Timeline (1 FTEs, better 2 FTEs partial time for reviews/pairing) - ~10 months plan
[now - 27th June 2025] Announce the upcoming beta
- Prepare the technical side of things
- Missing features/bugfixes
- T394273: [components-api] add tool config version check
- T386829: [components-api] Rename the CRDs groups to be `components-api.toolforge.org`
- T389044: [components-api,buildsa-api] When building and deploying, if none of the settings changed, the jobs are not restarted
- T362072: [components-api] Add support for port/healthcheck for continuous jobs in tool config/depolyment
- T394276: [components-api] Add basic prometheus metrics
- T395070: [components-api] add all the missing options for continuous components
- Show useful and actionable error messages instead of stack traces or just 'failed' (patch sent)
- When creating a configuration, show warning for config values that were not understood
- T394275: [components-api] Add alerts and runbooks for basic service health
- Deploy cli and api in tools
- Enable functional tests in tools
- Missing features/bugfixes
- Prepare the documentation side of things (howto, getting started, etc.)
- T394279: [components-api,components-cli] add user documentation page
- with a big note describing the beta process
- with an example of tool config and links on how to find all options
- T394280: [components-api] Add admin documentation page
- Links from toolforge user help page
- T394279: [components-api,components-cli] add user documentation page
- Prepare/define the feedback flows
[30th June - 31st October 2025] Start the beta
- Announce to the community including
- Documentation
- How to use the new features
- How to give feedback and how we are going to handle it
- Documentation
- Gather feedback from users
- Fix bugs that might arise
- [every 2 weeks] Check-point for direction/summarize feedback to date (2 weeks after start, 2 weeks cadence, at least 7 cycles - 3.75 months)
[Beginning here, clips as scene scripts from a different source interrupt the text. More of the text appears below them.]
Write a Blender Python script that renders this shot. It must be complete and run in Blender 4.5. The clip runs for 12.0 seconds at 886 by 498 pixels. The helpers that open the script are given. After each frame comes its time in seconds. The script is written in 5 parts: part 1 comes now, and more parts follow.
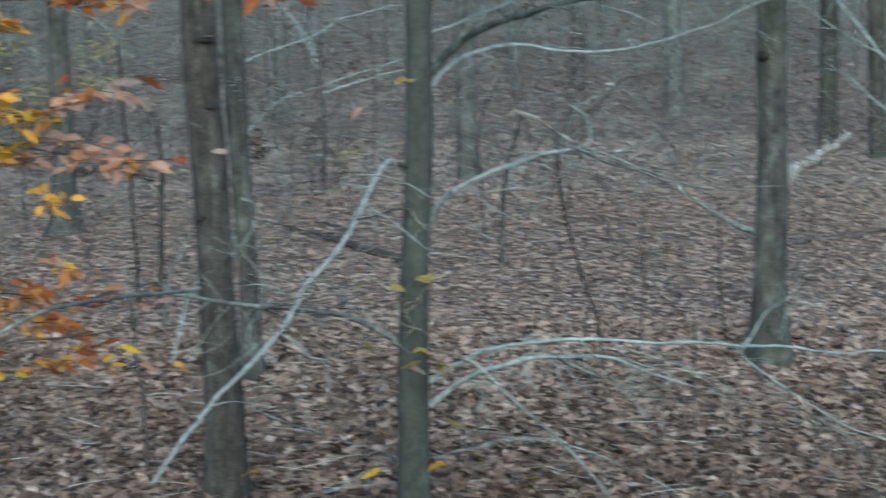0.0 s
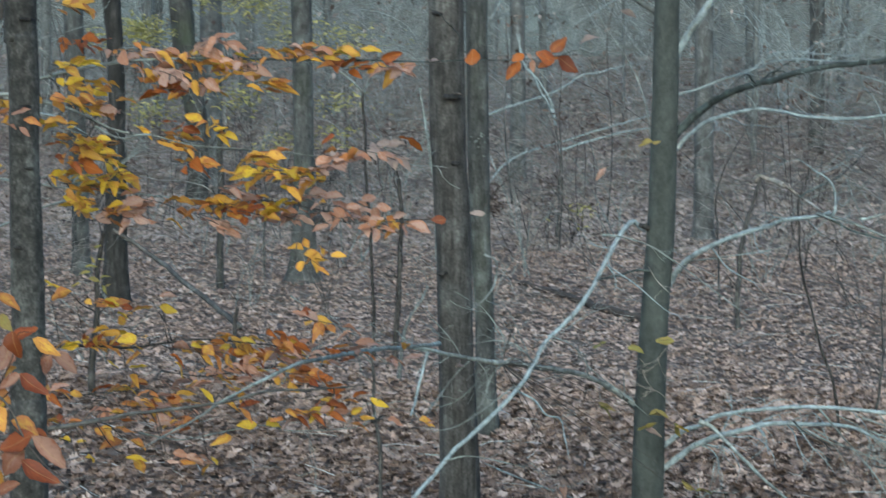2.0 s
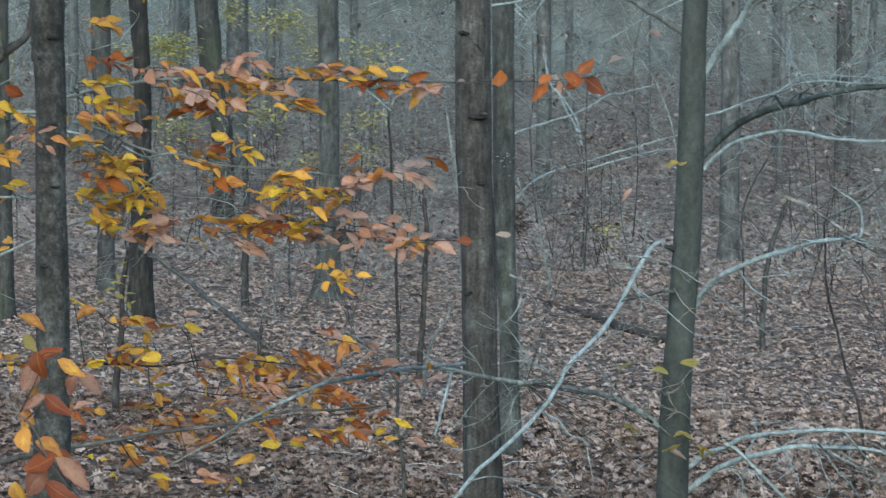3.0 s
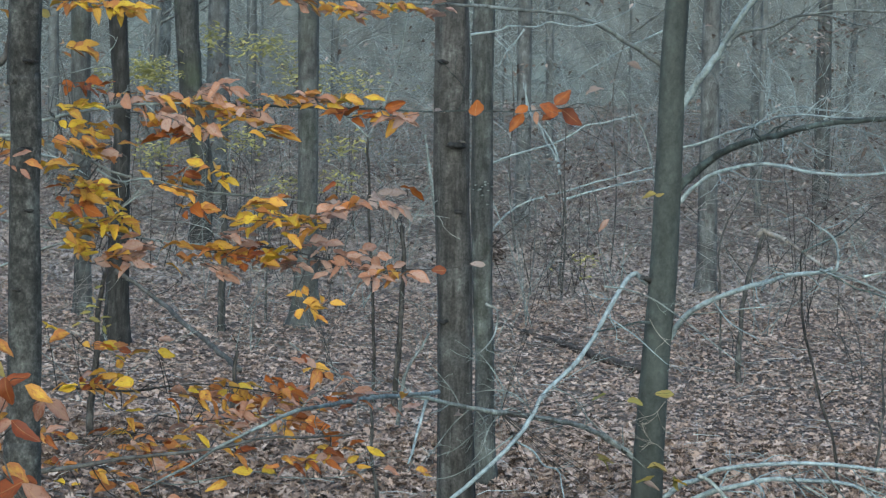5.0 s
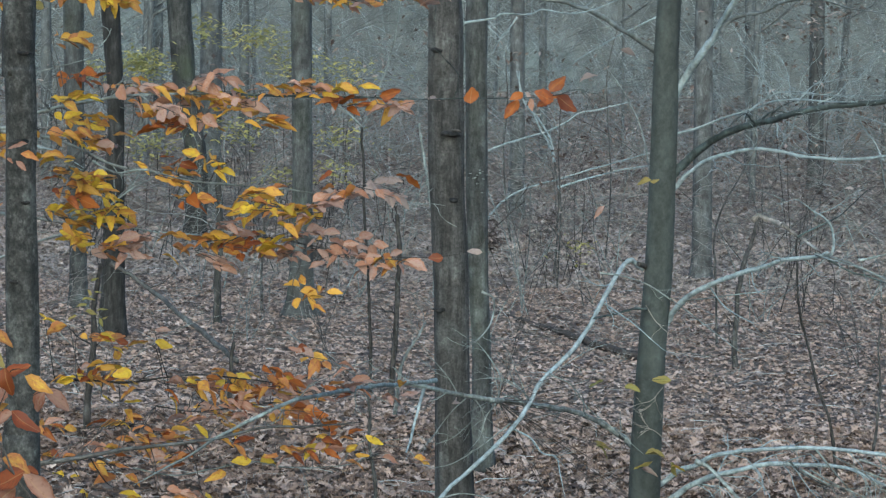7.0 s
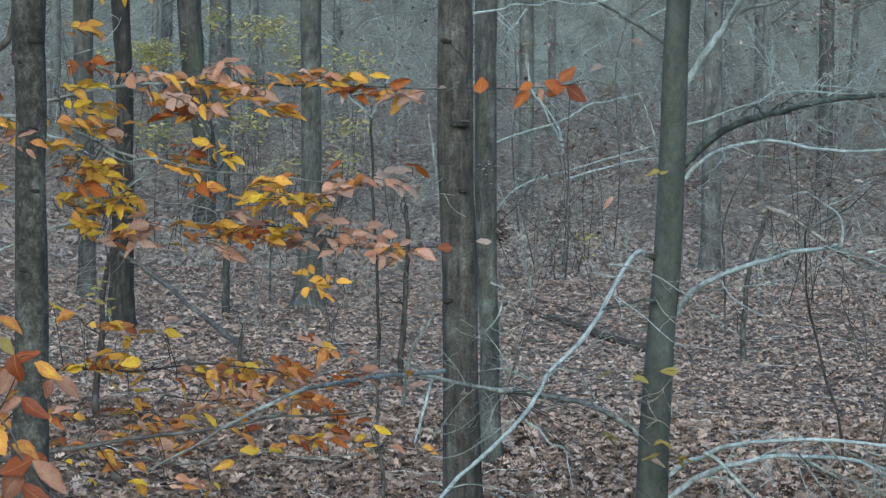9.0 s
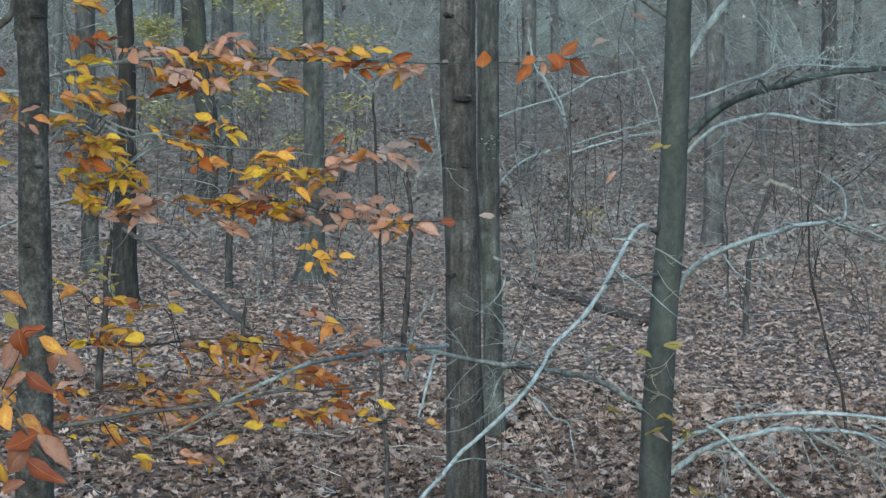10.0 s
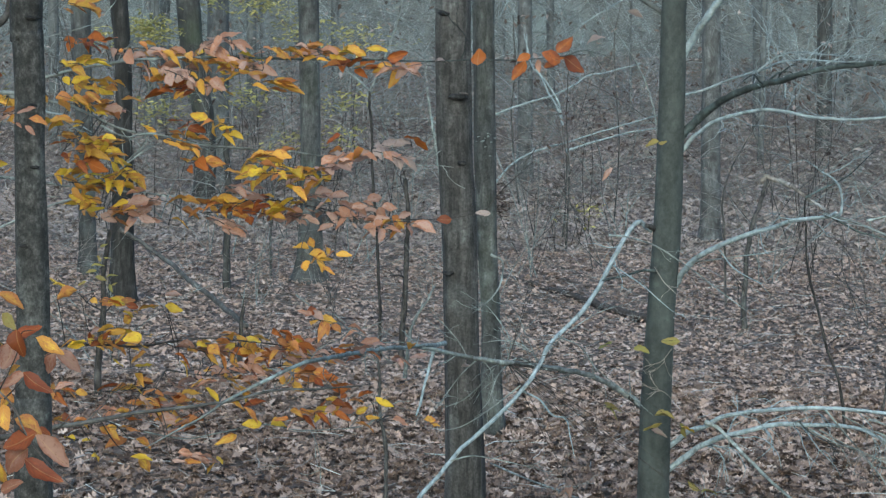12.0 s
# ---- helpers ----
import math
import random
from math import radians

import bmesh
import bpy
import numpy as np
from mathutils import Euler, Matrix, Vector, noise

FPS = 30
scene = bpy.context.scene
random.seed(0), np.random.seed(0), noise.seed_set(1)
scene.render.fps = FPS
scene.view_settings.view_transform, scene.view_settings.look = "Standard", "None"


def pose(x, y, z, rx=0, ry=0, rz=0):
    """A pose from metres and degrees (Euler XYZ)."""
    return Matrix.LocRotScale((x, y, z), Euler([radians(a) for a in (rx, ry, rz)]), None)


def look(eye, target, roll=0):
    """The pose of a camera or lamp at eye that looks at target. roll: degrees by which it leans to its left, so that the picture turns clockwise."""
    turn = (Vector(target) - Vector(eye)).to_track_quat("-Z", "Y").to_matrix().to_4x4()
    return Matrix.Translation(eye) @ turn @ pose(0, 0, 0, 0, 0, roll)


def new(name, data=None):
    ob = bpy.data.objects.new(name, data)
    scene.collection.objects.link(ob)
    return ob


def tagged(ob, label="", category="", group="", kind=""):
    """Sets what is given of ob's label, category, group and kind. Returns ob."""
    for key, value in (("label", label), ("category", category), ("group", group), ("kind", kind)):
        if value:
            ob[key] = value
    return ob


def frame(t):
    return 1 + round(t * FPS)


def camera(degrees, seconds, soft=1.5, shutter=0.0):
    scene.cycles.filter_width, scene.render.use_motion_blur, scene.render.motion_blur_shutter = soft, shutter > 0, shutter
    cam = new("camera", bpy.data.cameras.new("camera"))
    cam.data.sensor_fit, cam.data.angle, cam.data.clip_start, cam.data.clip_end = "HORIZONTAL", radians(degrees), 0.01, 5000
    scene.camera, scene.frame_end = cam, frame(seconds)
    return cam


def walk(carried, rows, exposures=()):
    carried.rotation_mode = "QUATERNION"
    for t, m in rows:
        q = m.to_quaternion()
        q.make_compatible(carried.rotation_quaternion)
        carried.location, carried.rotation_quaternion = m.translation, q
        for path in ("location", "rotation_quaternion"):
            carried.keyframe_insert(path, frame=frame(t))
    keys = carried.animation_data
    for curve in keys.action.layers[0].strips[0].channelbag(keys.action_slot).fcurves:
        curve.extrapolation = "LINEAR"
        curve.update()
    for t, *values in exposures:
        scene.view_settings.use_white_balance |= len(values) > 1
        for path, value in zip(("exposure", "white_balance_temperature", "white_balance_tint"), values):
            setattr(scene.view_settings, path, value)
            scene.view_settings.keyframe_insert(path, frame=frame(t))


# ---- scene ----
cam = camera(22.0, 12.0, soft=1.3, shutter=1.0)
# seconds, eye in metres, turn in degrees: a hunter's stand 3.8 m up, panning left and then nearly still
ROWS = [
    (0.0, 0.082, 0.049, 3.758, 81.941, -0.008, -6.214),
    (0.5, 0.033, 0.042, 3.767, 82.142, -0.694, -4.272),
    (1.0, 0.018, 0.039, 3.777, 82.469, -1.260, -2.702),
    (1.5, 0.003, -0.008, 3.789, 82.761, -1.133, -1.381),
    (2.0, -0.004, -0.020, 3.797, 83.241, -1.095, -0.301),
    (2.5, 0.000, -0.000, 3.800, 83.567, -1.402, 0.158),
    (3.0, -0.007, -0.004, 3.804, 83.685, -1.445, 0.364),
    (3.2, -0.012, -0.005, 3.810, 83.772, -1.882, 0.487),
    (3.6, -0.008, -0.003, 3.810, 84.035, -1.990, 0.640),
    (4.0, -0.004, -0.001, 3.810, 84.220, -2.090, 0.520),
    (4.4, 0.000, 0.001, 3.809, 84.330, -2.190, 0.260),
    (4.8, 0.004, 0.002, 3.809, 84.379, -2.266, -0.002),
    (5.0, 0.005, 0.003, 3.809, 84.387, -2.275, -0.095),
    (5.5, -0.000, -0.002, 3.808, 84.449, -2.389, -0.162),
    (6.0, -0.001, -0.005, 3.807, 84.144, -1.680, -0.183),
    (6.5, -0.000, -0.005, 3.805, 84.125, -1.650, -0.140),
    (6.7, -0.000, -0.004, 3.805, 84.155, -1.655, -0.204),
    (7.5, -0.001, 0.004, 3.801, 84.000, -1.670, -0.310),
    (8.3, -0.002, 0.012, 3.798, 83.877, -1.675, -0.176),
    (8.5, -0.001, 0.005, 3.798, 83.933, -1.783, -0.047),
    (9.0, -0.002, -0.002, 3.799, 83.903, -1.848, -0.053),
    (9.5, -0.001, -0.010, 3.798, 83.497, -2.115, 0.053),
    (10.0, -0.003, -0.006, 3.797, 83.275, -1.673, -0.002),
    (10.5, 0.000, -0.003, 3.794, 83.088, -1.300, -0.110),
    (11.0, -0.001, -0.006, 3.796, 83.290, -1.301, -0.049),
    (11.5, 0.001, -0.014, 3.796, 83.355, -1.322, -0.076),
    (12.0, 0.001, -0.018, 3.797, 83.230, -1.236, -0.109),
]
EXPOSURE, KELVIN, TINT = 2.13, 6000, -5
walk(cam, [(t, pose(x, y, z, rx, ry, rz)) for t, x, y, z, rx, ry, rz in ROWS], [(0, EXPOSURE - 0.06, KELVIN, TINT - 3), (1.5, EXPOSURE - 0.02, KELVIN, TINT - 2), (2.5, EXPOSURE, KELVIN, TINT), (12, EXPOSURE, KELVIN, TINT)])

# ---- light: a dull overcast evening, blue from above ----
world = bpy.data.worlds.new("world")
scene.world = world
world.use_nodes = True
nt = world.node_tree
sky = nt.nodes.new("ShaderNodeTexSky")
sky.sky_type = "NISHITA"
sky.sun_disc = False
sky.sun_elevation, sky.sun_rotation = radians(25), radians(185)
sky.air_density, sky.dust_density, sky.ozone_density = 1.0, 1.5, 2.0
nt.links.new(sky.outputs[0], nt.nodes["Background"].inputs[0])
nt.nodes["Background"].inputs[1].default_value = 0.10
lamp = bpy.data.lights.new("sun", "SUN")
lamp.energy, lamp.angle, lamp.color = 0.5, radians(40), (1.0, 0.98, 0.95)
sun = new("sun", lamp)
sun.matrix_world = look((0, -12, 18), (2, 12, 0))

# ---- materials ----
def ramp(n, stops, fac, links):
    r = n.new("ShaderNodeValToRGB")
    while len(r.color_ramp.elements) < len(stops):
        r.color_ramp.elements.new(0.5)
    for e, (p, c) in zip(r.color_ramp.elements, stops):
        e.position, e.color = p, (*c, 1)
    links.new(fac, r.inputs[0])
    return r.outputs[0]


def noise_node(n, links, vec, scale, detail=4.0, rough=0.6, stretch=None):
    if stretch:
        m = n.new("ShaderNodeMapping")
        m.inputs["Scale"].default_value = stretch
        links.new(vec, m.inputs[0])
        vec = m.outputs[0]
    t = n.new("ShaderNodeTexNoise")
    t.inputs["Scale"].default_value, t.inputs["Detail"].default_value, t.inputs["Roughness"].default_value = scale, detail, rough
    links.new(vec, t.inputs["Vector"])
    return t.outputs["Fac"]


def mix(n, links, fac, a, b, how="MIX"):
    m = n.new("ShaderNodeMix")
    m.data_type, m.blend_type = "RGBA", how
    for sock, v in ((m.inputs[0], fac), (m.inputs[6], a), (m.inputs[7], b)):
        if hasattr(v, "is_linked"):
            links.new(v, sock)
        else:
            sock.default_value = v if isinstance(v, float) else (*v, 1)
    return m.outputs[2]


def start(name, rough=0.9):
    m = bpy.data.materials.new(name)
    m.use_nodes = True
    n, links = m.node_tree.nodes, m.node_tree.links
    b = n["Principled BSDF"]
    b.inputs["Roughness"].default_value = rough
    b.inputs["Specular IOR Level"].default_value = 0.25
    vec = n.new("ShaderNodeTexCoord").outputs["Object"]
    return m, n, links, b, vec


def bump(n, links, b, height, strength, distance):
    k = n.new("ShaderNodeBump")
    k.inputs["Strength"].default_value, k.inputs["Distance"].default_value = strength, distance
    links.new(height, k.inputs["Height"])
    links.new(k.outputs[0], b.inputs["Normal"])


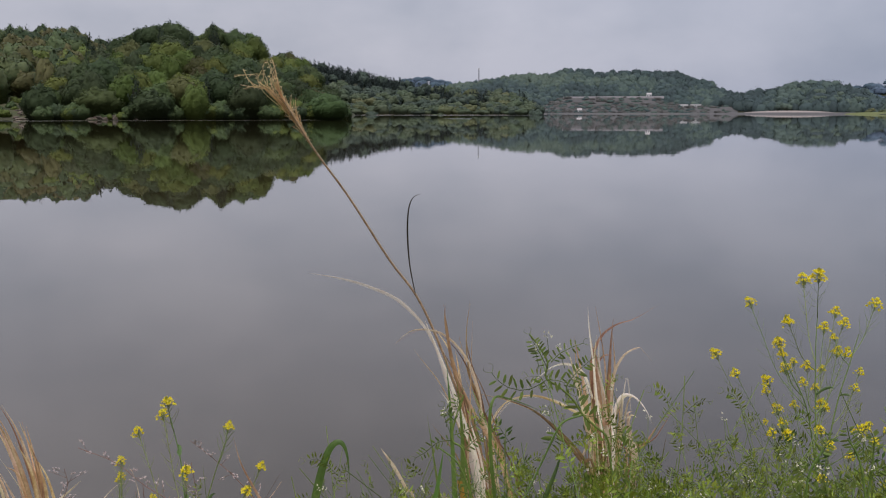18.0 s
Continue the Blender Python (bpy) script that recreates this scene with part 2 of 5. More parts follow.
# ---- mesh helpers ----
def mesh_object(name, verts, faces, mats, mat_ids=None, smooth=False, normals=None):
    """One object from arrays: verts (n, 3), faces (m, 3 or 4)."""
    verts, faces = np.asarray(verts, dtype=np.float32), np.asarray(faces, dtype=np.int32)
    me = bpy.data.meshes.new(name)
    k = faces.shape[1]
    me.vertices.add(len(verts))
    me.vertices.foreach_set("co", verts.ravel())
    me.loops.add(faces.size)
    me.loops.foreach_set("vertex_index", faces.ravel())
    me.polygons.add(len(faces))
    me.polygons.foreach_set("loop_start", np.arange(0, faces.size, k, dtype=np.int32))
    if mat_ids is not None:
        me.polygons.foreach_set("material_index", np.asarray(mat_ids, dtype=np.int32))
    for m in mats if isinstance(mats, (list, tuple)) else [mats]:
        me.materials.append(m)
    me.update(calc_edges=True)
    if smooth:
        me.polygons.foreach_set("use_smooth", np.ones(len(faces), dtype=bool))
    if normals is not None:
        me.polygons.foreach_set("use_smooth", np.ones(len(faces), dtype=bool))
        me.normals_split_custom_set_from_vertices(np.asarray(normals, dtype=np.float32))
    return new(name, me)


def part(name, ob, parent, label=""):
    """Hang a mesh object under its thing."""
    ob.name = name
    ob.parent = parent
    return tagged(ob, label) if label else ob


def thing(name, place, label, category, group="", kind=""):
    e = new(name)
    e.empty_display_size = 0.1
    e.location = place
    return tagged(e, label, category, group, kind)


# ---- the lie of the land: azimuth in degrees from north (+y), clockwise ----
EYE_Z = 2.3


def table(text):
    pairs = [p.split(":") for p in text.split()]
    return np.array([float(a) for a, _ in pairs]), np.array([float(c) for _, c in pairs])


class Hill:
    """A hill by its skyline (rise over run as seen from the near bank), its shore and its ridge distance."""

    def __init__(self, skyline, shore, ridge, canopy, back=160.0, steep=0.8):
        self.az, self.rise = table(skyline)
        self.sa, self.sr = table(shore)
        self.ra, self.rr = table(ridge)
        self.canopy, self.back, self.steep = canopy, back, steep

    def height(self, az, r):
        rise = np.interp(az, self.az, self.rise, left=-1, right=-1)
        s, rr = np.interp(az, self.sa, self.sr), np.interp(az, self.ra, self.rr)
        top = rise * rr + EYE_Z - self.canopy
        u = np.clip((r - s) / (rr - s), 0, 1)
        d = np.clip((r - rr) / self.back, 0, 1)
        z = 0.4 + (top - 0.4) * u ** self.steep * (1 - d * d * (3 - 2 * d))
        return np.where((r < s) | (rise < 0) | (top < 0.5), np.where((r >= s) & (rise > 0), 0.4, -3.0), z)


hill_left = Hill("-75:0.10 -60:0.13 -45:0.155 -31.3:0.156 -28:0.1385 -24.8:0.121 -22.7:0.103 -20.3:0.0865 -18.8:0.070 -17.6:0.04",
                 "-75:150 -40:190 -25:225 -17:270", "-75:270 -40:300 -25:320 -17:330", 9.0)
hill_back = Hill("-19.5:0.070 -17:0.0765 -15.7:0.084 -13.4:0.0865 -11.5:0.0900 -9.1:0.0945 -6.8:0.0911 -5.2:0.0815 -3.6:0.075 -2:0.06",
                 "-19.5:285 -14.2:287 -13.6:296 -9.2:296 -8.5:290 -2:290", "-19.5:430 -17:560 -13:640 -2:640", 15.5)
hill_main = Hill("-9:0.004 -8:0.045 -6:0.068 -4.6:0.0785 -3:0.0905 -1.3:0.1018 0.2:0.0967 1.7:0.0960 3.5:0.0901 4.4:0.083 5.9:0.071 7.9:0.059 9.3:0.036 10.2:0.012",
                 "-9:252 -4:248 5:245 9:252 10.2:262", "-9:285 -4:318 3:325 8:305 10.2:280", 9.3, 160.0, 1.05)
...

- Decide and implement a round of new features
- Iterate if needed
[1st November - 31st December 2025] Start stabilization phase (duration 4 months)
- Fix bugs + stabilization features
[5th Jan 2026] Release as stable
- Regular development cycle
Beta Scope and Limitations
For a detailed list of features see Components API MVP, the following is a summary of the main features.
The minimal scope will include all of:
- Only continuous components support
- Only buildservice based components support (build from source code)
- Trigger deploy with deploy-token and cli
- Single deployment (no queues)
An extended scope: some of these features might be included if there is time:
- T395065: [components-api] Add support for scheduled components
- T395071: [components-api] Add all missing options for scheduled components
- T395039: [components-api,components-cli] add `deploy cancel` feature
- T395077: [components-cli] bash autocomplete does not autocomplete file name when creating config
- T395076: [components-api] use the `build.params.image_name` to compare with the `component`
- Pre-built images
- Trigger deploy with repository polling
- Queue deployments
- T362077: [components-api] Add webservice support
Out of scope:
- Rollback support
- Use an external URL for the tool config yaml (instead of having to manually configure the first time)
- Component deployment ordering/dependency definition
Features notes
Minimal example of the supported tool config:
config-version: v0.1
components:
api:
description: A python-flask api
type: continuous
build:
repository: https://gitlab.wikimedia.org/toolforge-repos/mytool
ref: main
run:
port: 5000
command: api
celery-worker:
description: Celery worker for long-running tasks
type: continuous
build:
repository: https://gitlab.wikimedia.org/toolforge-repos/mytool
ref: main
run:
command: celery-workerDeployment Workflow
For the beta, the deployment process will look like something like this:
Basic CLI flow:
- User uploads their tool configuration toolforge components config create
- We should have a clear documentation on the structure of a config object
- Document how to import from a file or similar external source (git url, etc.)
- User triggers a deployment for their tool toolforge components deployment create
- System generates a unique deploy_id (e.g., datestamp-randint)
- System creates a ToolDeployment CRD instance with:
- The generated deploy_id
- The current timestamp as creation_time
- Initial status set to "PENDING"
- Empty builds object
- Empty runs object
- For each component in the ToolConfig:
- The system initiates a build process
- Adds an entry to the builds object in the ToolDeployment CRD with:
- A generated build_id
- Initial status set to "PENDING"
- System updates the ToolDeployment CRD status to "IN_PROGRESS"
- As each component build progresses:
- The system updates the corresponding build status in the ToolDeployment CRD
- When all the builds are complete, for each components the system runs it (ex. create continuous job)
- The system updates the corresponding run status in the ToolDeployment CRD
- When all runs are complete:
- The system sets the overall ToolDeployment status to "FINISHED" if all builds and runs succeeded, or "FAILED" if any build or run failed.
- User can check the deployment status (per-build, per-run, general) and details with toolforge components deployment show <deploy_id>
- User can see all the latest deployments, and if they failed or not, with toolforge components deployment list
Basic Automated/webhook flow:
- User uploads their tool configuration toolforge components config create
- User creates a deploy token toolforge components deploy-token create
- User configures their CI scripts/system to do a call to https://api.svc.beta.toolforge.org (see this for a full working example)
- When the user triggers the CI action (ex. On push to the repository main branch), a deployment is created, that follows the same process as the basic cli flow.